What does the product management process involve?
Let’s start from the beginning with idea conceptualization. Research is key here. PMs don’t want to create a product already on the market. They want to find some need not being met. The more specific they can get, the better their chance of success. Niche down, as is said.
Next up is idea screening. This is the technical side of the creative equation. PMs want to analyze ideas for feasibility and toss out the weak. Once they’ve done that, it’s time for user and market research:
- Who are PMs targeting?
- Why are they targeting this group?
- What are a customer’s pain points, and how will a PM's product help them?
Now is the time to think like the consumer.
After tapping into the customer and creating a product to improve their life, what’s next? Strategy development. This is the roadmap a PM’s development team is going to lean on. A PM needs to map out their execution, objectives, and product features. How they prioritize this will dictate the success of the product. No pressure. Just create. That’s the next step.
Time to bring their baby to life, and by them, I mean their development team. And once that product is ready for use, a PM gets to move on to testing and feedback. This is crucial to see how their product is received and what improvements if any, need to be made.
This leads to the last stage before release, which is product improvement. All that valuable feedback needs to be put into practice. This is the time for optimization, both product and business-wise. Check all that off? They’re ready for the big leagues.
Now you’re up to date on all things product management. But what about product development? It’s peanut butter jelly time.
Product management may be a relatively new role in the business world, but product development has existed for ages. It’s taking the idea presented by managers and seeing it through to market. Developers follow the road map, acting on research, prototyping, and following through to design and execution. They test the product rigorously and make any changes PMs may present along the way.
The technicality of product development cannot be undersold. It’s a step-by-step process that relies on UX/UI design and research. These teams tend to be bigger than management. Often there are several designers, engineers, and testers for quality assurance.
What qualities does the development team bring to the table? Strategic thinking, good communication, research, and problem-solving skills. Their goal is to build the highest quality product using the right tools . So, how do they go about this?
What does being a product developer look like?
The first thing developers do is idea generation. Does what they’re building already exist in the marketplace? How can they make their product stand out? This is the stage of brainstorming concepts, looking at product portfolios, and considering purpose and performance. Once that’s all established, product definition is considered. What are the success metrics, business analysis, and strategy that the marketing team will use?
Now comes prototyping. This can range from a rough drawing to a complex design. This stage is meant to fish out the potential of a product and do away with the drawbacks. Market research is relied upon heavily here. The better they match their prototype to customer wants, the higher their chance of business success.
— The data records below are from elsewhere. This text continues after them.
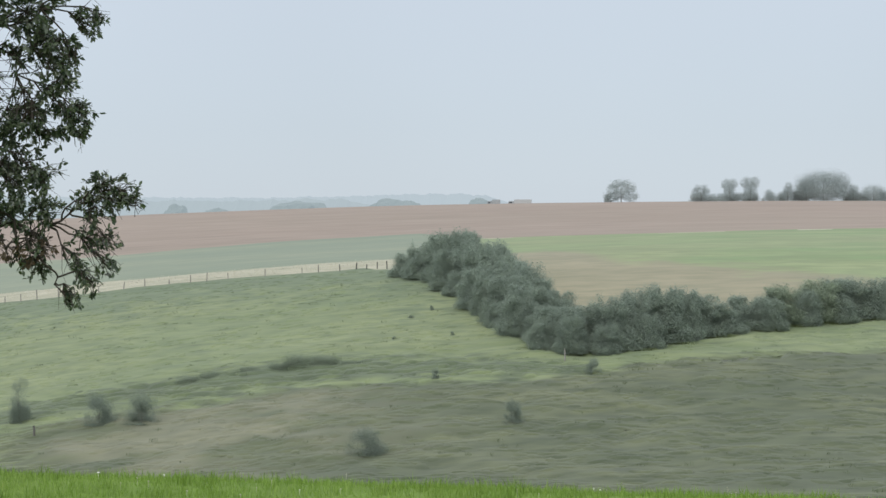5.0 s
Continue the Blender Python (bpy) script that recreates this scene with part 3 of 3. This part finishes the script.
def oval_leaves(place, way, face, length, width):
    """Oval leaves with a blunt tip, folded along the midrib."""
    way = unit(way)
    side = unit(np.cross(way, face))
    up = unit(np.cross(side, way))
    l, w = length[:, None], width[:, None]
    at = lambda s, a, h: place + way * l * s + side * w * a + up * w * h
    v = np.stack([place, at(0.32, 0.44, 0.10), at(0.70, 0.42, 0.08), at(1.0, 0, -0.06), at(0.70, -0.42, 0.08), at(0.32, -0.44, 0.10)], 1).reshape(-1, 3)
    k = np.arange(len(place))[:, None] * 6
    f = np.stack([k + [0, 1, 2], k + [0, 2, 3], k + [0, 3, 4], k + [0, 4, 5]], 1).reshape(-1, 3)
    return v, f


def leaf_cloud(rng, twigs, count, length, bunch=8):
    """Leaves in bunches along twigs (start, end), thickest at the tips."""
    tw = np.array(twigs)
    spots = max(2, count // bunch)
    pick = rng.integers(0, len(tw), spots)
    a, b = tw[pick, 0], tw[pick, 1]
    s = rng.random(spots)[:, None] ** 0.35
    heart, along = a + (b - a) * s, unit(b - a)
    own = np.repeat(np.arange(spots), bunch)
    n = len(own)
    out = rng.normal(0, 1.0, (n, 3))
    way = along[own] * 0.55 + out * 0.62 - np.array([0, 0, 0.22])
    place = heart[own] - along[own] * (rng.random(n) * 0.07)[:, None] + rng.normal(0, 0.012, (n, 3))
    face = rng.normal(0, 0.55, (n, 3)) + np.array([0, 0, 0.8])
    ln = length * rng.uniform(0.65, 1.25, n)
    return oval_leaves(place, way, face, ln, ln * rng.uniform(0.42, 0.58, n))


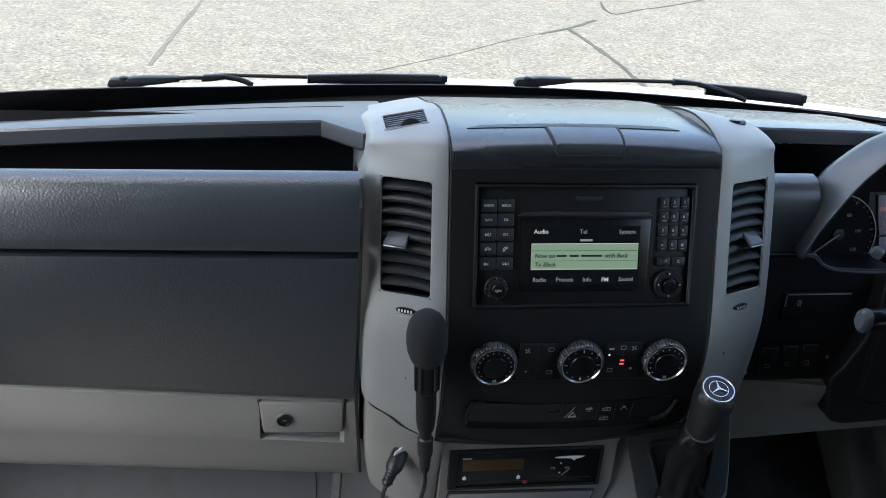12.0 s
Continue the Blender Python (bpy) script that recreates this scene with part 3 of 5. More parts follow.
for sign in (-1, 1):
    m, w, h = pillar_frame(6, 9, sign)
    vent = part("air_vent", frame_ring(w + 0.004, h + 0.004, 0.0028, 0.012, m @ pose(0, 0, -0.0135)), DEEP, dash, "black louvred air vent")
    part("duct", box(w - 0.001, h - 0.001, 0.004, m @ pose(0, 0, -0.042)), DEEP, vent)
    part("surround", tube(rounded(w - 0.0004, h - 0.0004, 0.0055, m @ pose(0, 0, -0.0012)), 0.0012, 8, closed=True), SILVER, vent, "silver rounded lip")
    for sx in (-1, 1):
        part("duct", box(0.002, h, 0.04, m @ pose(sx * w / 2, 0, -0.022)), DEEP, vent)
    n = 9
    for k in range(n):
        v = h / 2 - 0.0090 - k * (h - 0.010) / n
        rows = []
        for d, dz in ((-0.026, 0.0095), (-0.016, 0.0072), (-0.008, 0.0042), (-0.0030, 0.0005), (-0.0014, -0.0020), (-0.0030, -0.0036)):
            rows.append([m @ Vector((u, v + dz - 0.0022 * (2 * u / w) ** 2, d)) for u in spread_out(-w / 2 + 0.001, w / 2 - 0.001, 8)])
        part("slat", sheet(rows, (0, 0.0, -0.0016)), RIM, vent)
    for u in (-0.010, 0.008):
        part("fin", box(0.0015, h - 0.006, 0.010, m @ pose(u, 0, -0.034)), DEEP, vent)
    tx, tw = (-0.009, 1.0) if sign < 0 else (0.0065, 0.85)
    part("tab", prism([m @ Vector((tx + a * tw, b, c)) for a, b, c in ((-0.0115, 0.0045, -0.003), (0.0120, 0.0045, -0.003), (0.0130, -0.0070, 0.0110), (-0.0130, -0.0070, 0.0110))], m.to_3x3() @ Vector((0, -0.0040, -0.001)), 0.001), TAB, vent, "blue-grey slider tab with a bright edge")
    part("bright_edge", box(0.0245 * tw, 0.0014, 0.0016, m @ pose(tx, -0.0100, 0.0107), 0.0005), STEEL, vent)
    # thumb wheel under the vent
    wm, ww, wh = pillar_frame(5, 6, sign)
    wheel = part("thumb_wheel", lathe([(0.0, 0.0022), (0.010, 0.0022), (0.012, 0.0005), (0.012, -0.002)], wm @ pose(0.002 if sign < 0 else -0.004, 0.0045, 0.0016), 20, squash=(1.0, 0.30)), GLOSS, vent)
    for k in range(5):
        part("ridge", box(0.0018, 0.0028, 0.001, wm @ pose((0.002 if sign < 0 else -0.004) + (k - 2) * 0.0036, 0.0045, 0.0042)), INK if sign < 0 else DIM, wheel)
    part("groove", box(0.033, 0.0012, 0.001, wm @ pose(0, -0.0025, 0.0012, 0, 0, 3)), STEEL, vent)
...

The developers are off and running, about to begin the fun part: initial design. Here, they create the product mockup, which may require multiple tries to perfect. Once they feel the product is as polished as possible, it’s time for testing. Is everything working as it should? Would a customer get value out of this? Is the product ready for release? If they answer yes to these, pat themselves on the back. They’ve done hard work and are prepared for commercialization.
Finally, it’s product launch time, marketing is ready to flourish, and the product is ready for the masses. Congratulations!
Why you need both product management and development
Developers follow the road map given to them by PMs. It’s a symbiotic relationship to ensure a product efficiently comes to life. Managers bring the creative side to the equation, while developers offer the practicality and know-how to make it happen. Managers are responsible for strategy, while developers follow through with the delivery. You can’t have one without the other. Would you eat a PB&J without the jelly?
That isn’t to say there aren’t contentions between the two. You will often hear about tensions when managers opt for a change in their original road map. If developers have any bane of their developing existence, it’s probably this.
Other tensions can arise when managers throw too many expectations onto their product, and developers must come in with a dose of reality. Practicality is the name of the game, after all. It’s hard when developers can’t fulfill unrealistic expectations, no matter how sweet the idea sounds on paper. That’s why it’s necessary to have good communication between the two departments.
A solid relationship where you can bounce ideas off one another will lead to a healthy product launch. And if you’ve gotten your product to launch successfully, why not celebrate with a PB&J?